Source material:
╭──
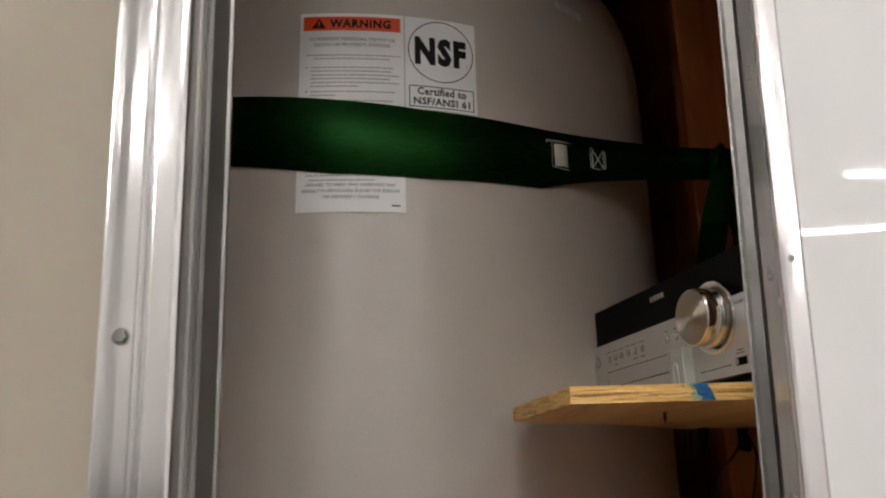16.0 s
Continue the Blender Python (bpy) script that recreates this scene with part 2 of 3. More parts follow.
m, t, b = nodes_of("green_webbing")
c = coords(t)
ribs = t.nodes.new("ShaderNodeTexWave")
ribs.bands_direction = "Z"
ribs.inputs["Scale"].default_value = 260
ribs.inputs["Distortion"].default_value = 0.6
link(t, c, ribs.inputs["Vector"])
fuzz = noise_node(t, c, 60, 5, 0.7, (1, 1, 6))
col = ramp(t, fuzz.outputs["Fac"], [(0.3, (0.003, 0.032, 0.005)), (0.7, (0.009, 0.064, 0.010))]).outputs["Color"]
link(t, mix_color(t, 0.2, col, ribs.outputs["Color"], "MULTIPLY"), b.inputs["Base Color"])
b.inputs["Roughness"].default_value = 0.48
b.inputs["Metallic"].default_value = 0.90
tan = t.nodes.new("ShaderNodeTangent")
tan.direction_type, tan.axis = "RADIAL", "Z"
link(t, tan.outputs["Tangent"], b.inputs["Tangent"])
b.inputs["Anisotropic"].default_value = 0.7
b.inputs["Anisotropic Rotation"].default_value = 0.25
bump(t, b, ribs.outputs["Fac"], 0.14, 0.0004)
M_STRAP = m

m, t, b = nodes_of("spun_metal")
tan = t.nodes.new("ShaderNodeTangent")
tan.direction_type, tan.axis = "RADIAL", "Y"
link(t, tan.outputs["Tangent"], b.inputs["Tangent"])
b.inputs["Base Color"].default_value = (0.46, 0.42, 0.345, 1)
b.inputs["Metallic"].default_value = 1.0
b.inputs["Roughness"].default_value = 0.42
b.inputs["Anisotropic"].default_value = 1.0
b.inputs["Anisotropic Rotation"].default_value = 0.25
M_SPUN = m

m, t, b = nodes_of("clear_plastic")
b.inputs["Base Color"].default_value = (0.86, 0.95, 0.97, 1)
b.inputs["Roughness"].default_value = 0.08
b.inputs["Transmission Weight"].default_value = 0.85
b.inputs["IOR"].default_value = 1.46
M_CLEAR = m
M_CUT = plain("frosted_plastic_edge", (0.72, 0.82, 0.84), 0.3, vary=0.06, grain=0.1)
M_CRACK = plain("core_split", (0.36, 0.18, 0.05), 0.8, vary=0.4, scale=300)
M_EDGE_Y, M_EDGE_X = sawn("sawn_edge_side", "y"), sawn("sawn_edge_front", "x")


# ---- building helpers ----
def box(bm, lo, hi, bevel=0.0, m=None):
    """A box between two corners, its edges rounded off."""
    r = bmesh.ops.create_cube(bm, size=1.0)
    v = r["verts"]
    lo, hi = Vector(lo), Vector(hi)
    bmesh.ops.scale(bm, vec=hi - lo, verts=v)
    bmesh.ops.translate(bm, vec=(lo + hi) / 2, verts=v)
    if bevel:
        e = list({e for x in v for e in x.link_edges})
        out = bmesh.ops.bevel(bm, geom=e, offset=bevel, segments=2, affect="EDGES", profile=0.6)
        v = list({x for f in out["faces"] for x in f.verts} | {x for x in v if x.is_valid})
    if m is not None:
        bmesh.ops.transform(bm, matrix=m, verts=v)
    return bm


def lathe(bm, profile, m=None, steps=32, caps=True):
    """Turns a profile of (radius, height) round the local z axis."""
    m = m or Matrix()
    rings = []
    for r, z in profile:
        rings.append([bm.verts.new(m @ Vector((r * math.cos(2 * math.pi * i / steps), r * math.sin(2 * math.pi * i / steps), z))) for i in range(steps)])
    for a, c2 in zip(rings, rings[1:]):
        for i in range(steps):
            f = bm.faces.new((a[i], a[(i + 1) % steps], c2[(i + 1) % steps], c2[i]))
            f.smooth = True
    if caps:
        bm.faces.new(list(reversed(rings[0])))
        bm.faces.new(rings[-1])
    return bm


def along(p, q):
    """The pose at p whose z axis points to q."""
    d = Vector(q) - Vector(p)
    return Matrix.Translation(p) @ d.to_track_quat("Z", "Y").to_matrix().to_4x4()


def smooth_path(points, per=6):
    """A smooth line through the points."""
    p = [Vector(a) for a in points]
    p = [2 * p[0] - p[1]] + p + [2 * p[-1] - p[-2]]
    out = []
    for i in range(1, len(p) - 2):
        for k in range(per):
            s = k / per
            a, b2, c2, d = p[i - 1:i + 3]
            out.append(0.5 * (2 * b2 + (c2 - a) * s + (2 * a - 5 * b2 + 4 * c2 - d) * s * s + (3 * b2 - a - 3 * c2 + d) * s ** 3))
    return out + [p[-2]]


def tube(bm, path, r, sides=8, closed=False):
    """A round bar along a line of points."""
    p = [Vector(a) for a in path]
    rings, n = [], len(p)
    up = None
    for i in range(n):
        a = p[(i - 1) % n] if closed or i else p[0]
        c2 = p[(i + 1) % n] if closed or i < n - 1 else p[-1]
        d = (c2 - a).normalized()
        if up is None:
            up = d.orthogonal().normalized()
        up = (up - d * up.dot(d)).normalized()
        s = d.cross(up)
        rings.append([bm.verts.new(p[i] + r * (up * math.cos(2 * math.pi * k / sides) + s * math.sin(2 * math.pi * k / sides))) for k in range(sides)])
    for i in range(n if closed else n - 1):
        a, c2 = rings[i], rings[(i + 1) % n]
        off = 0
        if closed and i == n - 1:
            off = min(range(sides), key=lambda k: (c2[k].co - a[0].co).length)
        for k in range(sides):
            f = bm.faces.new((a[k], a[(k + 1) % sides], c2[(k + 1 + off) % sides], c2[(k + off) % sides]))
            f.smooth = True
    if not closed:
        bm.faces.new(list(reversed(rings[0])))
        bm.faces.new(rings[-1])
    return bm


def prism(bm, outline, z0, z1, m=None):
    """An outline of (x, y), raised from z0 to z1."""
    m = m or Matrix()
    lo = [bm.verts.new(m @ Vector((x, y, z0))) for x, y in outline]
    hi = [bm.verts.new(m @ Vector((x, y, z1))) for x, y in outline]
    n = len(lo)
    for i in range(n):
        bm.faces.new((lo[i], lo[(i + 1) % n], hi[(i + 1) % n], hi[i]))
    bm.faces.new(list(reversed(lo)))
    bm.faces.new(hi)
    return bm


def ribbon(bm, rows, thick):
    """A band through rows of (upper edge, lower edge, outward way), with its thickness."""
    quads = []
    for a, c2, n in rows:
        a, c2, n = Vector(a), Vector(c2), Vector(n)
        mid = (a + c2) / 2 + n * thick * 0.2
        quads.append([bm.verts.new(x) for x in (a + n * thick, mid + n * thick, c2 + n * thick, c2, a)])
    for p, q in zip(quads, quads[1:]):
        for i in range(5):
            f = bm.faces.new((p[i], p[(i + 1) % 5], q[(i + 1) % 5], q[i]))
            f.smooth = i < 2
    bm.faces.new(list(reversed(quads[0])))
    bm.faces.new(quads[-1])
    return bm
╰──
Objective: Repeat the listing verbatim. Skip the pictures.

Finished exercise:
16.0 s
Continue the Blender Python (bpy) script that recreates this scene with part 2 of 3. More parts follow.
m, t, b = nodes_of("green_webbing")
c = coords(t)
ribs = t.nodes.new("ShaderNodeTexWave")
ribs.bands_direction = "Z"
ribs.inputs["Scale"].default_value = 260
ribs.inputs["Distortion"].default_value = 0.6
link(t, c, ribs.inputs["Vector"])
fuzz = noise_node(t, c, 60, 5, 0.7, (1, 1, 6))
col = ramp(t, fuzz.outputs["Fac"], [(0.3, (0.003, 0.032, 0.005)), (0.7, (0.009, 0.064, 0.010))]).outputs["Color"]
link(t, mix_color(t, 0.2, col, ribs.outputs["Color"], "MULTIPLY"), b.inputs["Base Color"])
b.inputs["Roughness"].default_value = 0.48
b.inputs["Metallic"].default_value = 0.90
tan = t.nodes.new("ShaderNodeTangent")
tan.direction_type, tan.axis = "RADIAL", "Z"
link(t, tan.outputs["Tangent"], b.inputs["Tangent"])
b.inputs["Anisotropic"].default_value = 0.7
b.inputs["Anisotropic Rotation"].default_value = 0.25
bump(t, b, ribs.outputs["Fac"], 0.14, 0.0004)
M_STRAP = m

m, t, b = nodes_of("spun_metal")
tan = t.nodes.new("ShaderNodeTangent")
tan.direction_type, tan.axis = "RADIAL", "Y"
link(t, tan.outputs["Tangent"], b.inputs["Tangent"])
b.inputs["Base Color"].default_value = (0.46, 0.42, 0.345, 1)
b.inputs["Metallic"].default_value = 1.0
b.inputs["Roughness"].default_value = 0.42
b.inputs["Anisotropic"].default_value = 1.0
b.inputs["Anisotropic Rotation"].default_value = 0.25
M_SPUN = m

m, t, b = nodes_of("clear_plastic")
b.inputs["Base Color"].default_value = (0.86, 0.95, 0.97, 1)
b.inputs["Roughness"].default_value = 0.08
b.inputs["Transmission Weight"].default_value = 0.85
b.inputs["IOR"].default_value = 1.46
M_CLEAR = m
M_CUT = plain("frosted_plastic_edge", (0.72, 0.82, 0.84), 0.3, vary=0.06, grain=0.1)
M_CRACK = plain("core_split", (0.36, 0.18, 0.05), 0.8, vary=0.4, scale=300)
M_EDGE_Y, M_EDGE_X = sawn("sawn_edge_side", "y"), sawn("sawn_edge_front", "x")


# ---- building helpers ----
def box(bm, lo, hi, bevel=0.0, m=None):
    """A box between two corners, its edges rounded off."""
    r = bmesh.ops.create_cube(bm, size=1.0)
    v = r["verts"]
    lo, hi = Vector(lo), Vector(hi)
    bmesh.ops.scale(bm, vec=hi - lo, verts=v)
    bmesh.ops.translate(bm, vec=(lo + hi) / 2, verts=v)
    if bevel:
        e = list({e for x in v for e in x.link_edges})
        out = bmesh.ops.bevel(bm, geom=e, offset=bevel, segments=2, affect="EDGES", profile=0.6)
        v = list({x for f in out["faces"] for x in f.verts} | {x for x in v if x.is_valid})
    if m is not None:
        bmesh.ops.transform(bm, matrix=m, verts=v)
    return bm


def lathe(bm, profile, m=None, steps=32, caps=True):
    """Turns a profile of (radius, height) round the local z axis."""
    m = m or Matrix()
    rings = []
    for r, z in profile:
        rings.append([bm.verts.new(m @ Vector((r * math.cos(2 * math.pi * i / steps), r * math.sin(2 * math.pi * i / steps), z))) for i in range(steps)])
    for a, c2 in zip(rings, rings[1:]):
        for i in range(steps):
            f = bm.faces.new((a[i], a[(i + 1) % steps], c2[(i + 1) % steps], c2[i]))
            f.smooth = True
    if caps:
        bm.faces.new(list(reversed(rings[0])))
        bm.faces.new(rings[-1])
    return bm


def along(p, q):
    """The pose at p whose z axis points to q."""
    d = Vector(q) - Vector(p)
    return Matrix.Translation(p) @ d.to_track_quat("Z", "Y").to_matrix().to_4x4()


def smooth_path(points, per=6):
    """A smooth line through the points."""
    p = [Vector(a) for a in points]
    p = [2 * p[0] - p[1]] + p + [2 * p[-1] - p[-2]]
    out = []
    for i in range(1, len(p) - 2):
        for k in range(per):
            s = k / per
            a, b2, c2, d = p[i - 1:i + 3]
            out.append(0.5 * (2 * b2 + (c2 - a) * s + (2 * a - 5 * b2 + 4 * c2 - d) * s * s + (3 * b2 - a - 3 * c2 + d) * s ** 3))
    return out + [p[-2]]


def tube(bm, path, r, sides=8, closed=False):
    """A round bar along a line of points."""
    p = [Vector(a) for a in path]
    rings, n = [], len(p)
    up = None
    for i in range(n):
        a = p[(i - 1) % n] if closed or i else p[0]
        c2 = p[(i + 1) % n] if closed or i < n - 1 else p[-1]
        d = (c2 - a).normalized()
        if up is None:
            up = d.orthogonal().normalized()
        up = (up - d * up.dot(d)).normalized()
        s = d.cross(up)
        rings.append([bm.verts.new(p[i] + r * (up * math.cos(2 * math.pi * k / sides) + s * math.sin(2 * math.pi * k / sides))) for k in range(sides)])
    for i in range(n if closed else n - 1):
        a, c2 = rings[i], rings[(i + 1) % n]
        off = 0
        if closed and i == n - 1:
            off = min(range(sides), key=lambda k: (c2[k].co - a[0].co).length)
        for k in range(sides):
            f = bm.faces.new((a[k], a[(k + 1) % sides], c2[(k + 1 + off) % sides], c2[(k + off) % sides]))
            f.smooth = True
    if not closed:
        bm.faces.new(list(reversed(rings[0])))
        bm.faces.new(rings[-1])
    return bm


def prism(bm, outline, z0, z1, m=None):
    """An outline of (x, y), raised from z0 to z1."""
    m = m or Matrix()
    lo = [bm.verts.new(m @ Vector((x, y, z0))) for x, y in outline]
    hi = [bm.verts.new(m @ Vector((x, y, z1))) for x, y in outline]
    n = len(lo)
    for i in range(n):
        bm.faces.new((lo[i], lo[(i + 1) % n], hi[(i + 1) % n], hi[i]))
    bm.faces.new(list(reversed(lo)))
    bm.faces.new(hi)
    return bm


def ribbon(bm, rows, thick):
    """A band through rows of (upper edge, lower edge, outward way), with its thickness."""
    quads = []
    for a, c2, n in rows:
        a, c2, n = Vector(a), Vector(c2), Vector(n)
        mid = (a + c2) / 2 + n * thick * 0.2
        quads.append([bm.verts.new(x) for x in (a + n * thick, mid + n * thick, c2 + n * thick, c2, a)])
    for p, q in zip(quads, quads[1:]):
        for i in range(5):
            f = bm.faces.new((p[i], p[(i + 1) % 5], q[(i + 1) % 5], q[i]))
            f.smooth = i < 2
    bm.faces.new(list(reversed(quads[0])))
    bm.faces.new(quads[-1])
    return bm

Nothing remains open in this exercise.